The dish that makes an appearance at our holiday table is scalloped oysters.

What’s funny is that it comes from my dad’s side of the family – Midwest farm people, who live about as far from an ocean as you can get.

When my folks married – my mom is a Boston native – she learned to make it, although she’d never seen or heard of it before.

As kids, my siblings and I got to crush the crackers for it, a job we enjoyed even though we thought the dish was ghastly.

My dad would insist every year we try it and my brother, sister and I would take a bite, wrinkle our noses and pronounce it disgusting.

Joyful that he wouldn’t have to share, my dad would say, “Well, maybe next year.”

This played out for more than a decade, until I was in my late teens and, after the mandatory bite, I realized it was actually kind of good.

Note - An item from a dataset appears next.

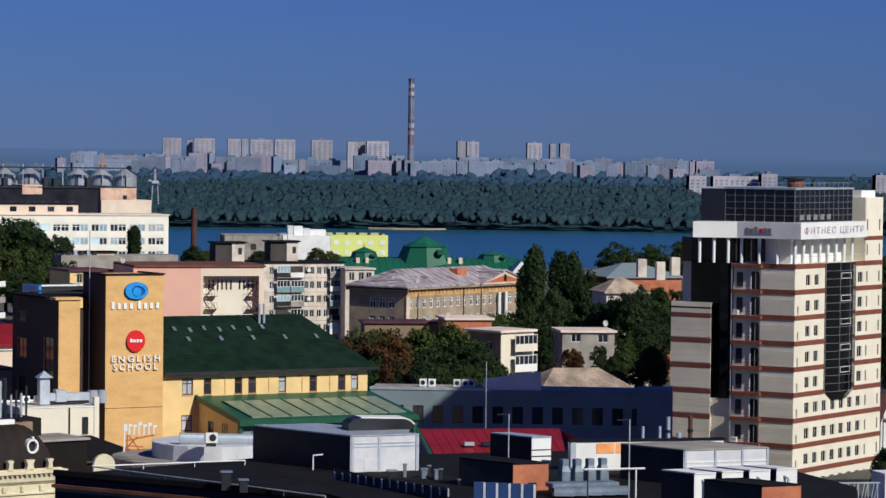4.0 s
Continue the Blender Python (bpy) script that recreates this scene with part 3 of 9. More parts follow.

I heaped a serving on my plate. My brother and sister soon followed suit.

Now Dad has to share. I’m pretty sure he rues the day he encouraged us to try it.

— CAROL COULTAS

RAY’S SCALLOPED OYSTERS

Full box of saltine crackers

2 cans of oysters (save the juice)

Butter

Salt and pepper

Milk

Preheat the oven to 350 degrees F and butter a casserole dish.

Crush all the saltines in a plastic bag (a rolling pin works well; draft any available child for this task).

Drain the oysters, but save the juice.

Put a layer of the crushed crackers on the bottom of the casserole, followed by a layer of oysters. Dot with butter; sprinkle with salt and pepper.

Continue layering, ending with a layer of crackers on top. Dot with butter.

Mix the reserved oyster juice with milk and pour over the casserole, then add just milk, until the liquid reaches 3/4 of the way up the casserole dish.

Bake for 40-45 minutes or until the top browns.